Bantengan Jawa Timur, Sebuah Seni Pertunjukan Yang Kental dengan Nuansa Magis


 Kesenian tradisional Bantengan merupakan sebuah seni pertunjukan budaya tradisi Jawa Timur yang menggabungkan unsur sendratari, olah kanuragan, musik, dan syair/mantra yang kental dengan nuansa magis. Kesenian Bantengan sudah ada sejak zaman Kerajaan Singasari. Saat itu, kesenian Bantengan berbentuk kesenian tari di mana penarinya menggunakan topeng kepala Bantengan.

Kini, kesenian tradisional Bantengan sudah berkembang di beberapa daerah di Jawa Timur. Antara lain, Kabupaten Mojokerto, Kota Malang, Kota Batu, Kabupaten Lumajang, Kabupaten Kediri, dan Kabupaten Pasuruan.

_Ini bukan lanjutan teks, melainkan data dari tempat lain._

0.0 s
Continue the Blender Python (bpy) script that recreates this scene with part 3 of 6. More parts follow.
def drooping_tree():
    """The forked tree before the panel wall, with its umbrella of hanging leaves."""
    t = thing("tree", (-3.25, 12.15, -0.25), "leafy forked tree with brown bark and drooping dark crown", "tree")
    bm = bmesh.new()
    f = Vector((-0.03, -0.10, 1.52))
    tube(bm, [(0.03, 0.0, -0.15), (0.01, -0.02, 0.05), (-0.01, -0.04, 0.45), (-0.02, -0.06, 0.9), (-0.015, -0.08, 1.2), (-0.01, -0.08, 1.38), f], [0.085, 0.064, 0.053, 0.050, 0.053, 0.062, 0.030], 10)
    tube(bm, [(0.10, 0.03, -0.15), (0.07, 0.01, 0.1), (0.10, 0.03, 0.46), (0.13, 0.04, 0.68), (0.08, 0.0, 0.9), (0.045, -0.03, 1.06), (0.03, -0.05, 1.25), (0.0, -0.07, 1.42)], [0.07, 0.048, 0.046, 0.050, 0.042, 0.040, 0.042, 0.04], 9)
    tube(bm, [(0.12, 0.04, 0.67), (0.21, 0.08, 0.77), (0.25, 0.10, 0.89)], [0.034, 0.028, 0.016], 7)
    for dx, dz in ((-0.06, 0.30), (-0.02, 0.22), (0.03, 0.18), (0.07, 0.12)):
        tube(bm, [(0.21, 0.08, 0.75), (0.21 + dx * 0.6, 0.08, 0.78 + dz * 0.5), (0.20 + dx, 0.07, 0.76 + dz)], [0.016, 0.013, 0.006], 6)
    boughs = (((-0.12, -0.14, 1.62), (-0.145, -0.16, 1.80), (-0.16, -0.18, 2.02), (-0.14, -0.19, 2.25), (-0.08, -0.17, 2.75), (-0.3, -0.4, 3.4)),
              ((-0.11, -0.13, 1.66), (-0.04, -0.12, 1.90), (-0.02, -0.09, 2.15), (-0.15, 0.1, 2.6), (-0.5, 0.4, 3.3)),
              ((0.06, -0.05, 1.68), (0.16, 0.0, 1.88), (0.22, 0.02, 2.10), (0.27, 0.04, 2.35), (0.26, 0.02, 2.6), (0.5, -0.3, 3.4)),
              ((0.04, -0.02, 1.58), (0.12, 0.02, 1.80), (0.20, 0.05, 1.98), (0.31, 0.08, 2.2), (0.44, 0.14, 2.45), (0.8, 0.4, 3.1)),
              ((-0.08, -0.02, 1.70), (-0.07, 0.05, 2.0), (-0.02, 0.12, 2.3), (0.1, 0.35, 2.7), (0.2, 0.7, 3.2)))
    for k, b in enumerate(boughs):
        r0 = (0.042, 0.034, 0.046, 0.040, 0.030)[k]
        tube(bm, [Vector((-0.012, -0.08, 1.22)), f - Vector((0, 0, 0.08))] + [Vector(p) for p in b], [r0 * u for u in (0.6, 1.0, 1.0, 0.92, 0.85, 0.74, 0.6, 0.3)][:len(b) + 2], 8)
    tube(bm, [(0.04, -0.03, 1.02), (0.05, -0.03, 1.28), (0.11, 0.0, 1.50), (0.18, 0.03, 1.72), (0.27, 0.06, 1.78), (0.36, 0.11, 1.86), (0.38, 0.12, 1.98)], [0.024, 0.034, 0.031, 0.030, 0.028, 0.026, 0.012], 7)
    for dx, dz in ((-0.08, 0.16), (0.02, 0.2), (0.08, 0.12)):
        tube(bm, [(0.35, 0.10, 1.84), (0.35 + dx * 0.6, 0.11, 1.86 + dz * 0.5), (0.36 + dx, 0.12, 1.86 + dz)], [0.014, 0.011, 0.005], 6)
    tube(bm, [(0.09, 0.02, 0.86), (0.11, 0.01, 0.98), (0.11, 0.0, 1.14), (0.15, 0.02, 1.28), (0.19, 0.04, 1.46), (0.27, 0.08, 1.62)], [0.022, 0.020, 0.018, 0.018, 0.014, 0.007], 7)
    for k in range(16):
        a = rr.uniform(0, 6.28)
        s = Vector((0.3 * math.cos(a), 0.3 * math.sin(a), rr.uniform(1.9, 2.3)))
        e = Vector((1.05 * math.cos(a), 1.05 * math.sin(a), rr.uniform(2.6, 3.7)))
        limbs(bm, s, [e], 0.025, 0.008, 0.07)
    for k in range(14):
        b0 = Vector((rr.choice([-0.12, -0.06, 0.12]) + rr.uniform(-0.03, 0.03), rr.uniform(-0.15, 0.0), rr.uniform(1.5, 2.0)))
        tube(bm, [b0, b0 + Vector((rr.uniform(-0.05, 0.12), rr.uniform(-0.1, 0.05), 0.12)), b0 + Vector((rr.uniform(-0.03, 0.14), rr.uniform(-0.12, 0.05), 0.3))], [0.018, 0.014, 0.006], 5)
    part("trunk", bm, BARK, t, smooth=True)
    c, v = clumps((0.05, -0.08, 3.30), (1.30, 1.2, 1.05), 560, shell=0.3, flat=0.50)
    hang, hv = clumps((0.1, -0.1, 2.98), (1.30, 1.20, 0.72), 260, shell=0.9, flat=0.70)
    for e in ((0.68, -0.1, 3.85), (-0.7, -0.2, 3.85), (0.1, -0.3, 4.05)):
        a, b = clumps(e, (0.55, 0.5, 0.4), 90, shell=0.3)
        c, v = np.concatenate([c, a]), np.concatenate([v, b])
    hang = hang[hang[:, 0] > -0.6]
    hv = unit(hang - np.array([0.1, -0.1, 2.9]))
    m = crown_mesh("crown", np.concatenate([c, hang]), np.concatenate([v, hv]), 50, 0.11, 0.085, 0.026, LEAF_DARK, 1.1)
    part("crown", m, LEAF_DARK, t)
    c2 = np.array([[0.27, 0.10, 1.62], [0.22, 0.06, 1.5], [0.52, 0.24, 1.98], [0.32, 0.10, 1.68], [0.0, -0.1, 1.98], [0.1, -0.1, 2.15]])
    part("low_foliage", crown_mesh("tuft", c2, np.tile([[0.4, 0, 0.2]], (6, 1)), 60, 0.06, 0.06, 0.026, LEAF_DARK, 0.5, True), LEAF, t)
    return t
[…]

Dalam sebuah pementasan kesenian tradisional Bantengan diperlukan penyajian yang lengkap meliputi gerakan mirip banteng, busana, iringan musik, properti, lapangan sebagai tempat pementasan, pawang, dan sesaji. Kesenian ini dimainkan oleh empat orang. Orang pertama berperan sebagai kaki depan sekaligus pemegang kepala Bantengan, sementara orang kedua berperan sebagai pengontrol tari Bantengan dan kaki belakang sekaligus ekor Bantengan. Kostum bantengan terbuat dari kain hitam, sementara topeng berbentuk kepala kepala banteng terbuat dari kayu dan tanduk asli banteng. Adapun dua orang lain menjadi pemegang tali kekang yang berguna untuk mengendalikan pemain Bantengan yang kesurupan.

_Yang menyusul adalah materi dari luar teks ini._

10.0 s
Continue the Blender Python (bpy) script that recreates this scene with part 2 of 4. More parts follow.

Saat ini, kepala hewan banteng semakin sulit ditemukan di Pulau Jawa. Maka, topeng yang digunakan dalam kesenian tradisional Bantengan biasanya menggunakan tanduk sapi atau kerbau yang sudah mati.

Kesenian tradisional Bantengan merupakan kesenian komunal yang melibatkan banyak orang dalam setiap pertunjukannya, sebagaimana banteng yang biasa hidup berkoloni. Kesenian Bantengan membentuk perilaku masyarakat yang menggelutinya agar senantiasa hidup dalam keguyuban, gotong royong, serta menjunjung tinggi rasa persatuan dan kesatuan.

Kesenian tradisional Bantengan Jawa Timur biasanya dipentaskan dengan tujuan sakral, tolak balak, melestarikan seni budaya tradisional, dan menghormati leluhur nenek moyang. Pementasan tradisional Bantengan diadakan pada saat-saat tertentu, misalnya pada peringatan Tahun Baru Islam, HUT Proklamasi Kemerdekaan RI, Bersih Desa/Selamatan Desa, diundang masyarakat yang memiliki hajat, dan lain-lain.

Saat pementasan Bantengan terdapat larangan bagi penonton, yaitu dilarang bersiul karena dianggap mengejek arwah roh yang memasuki tubuh pemain.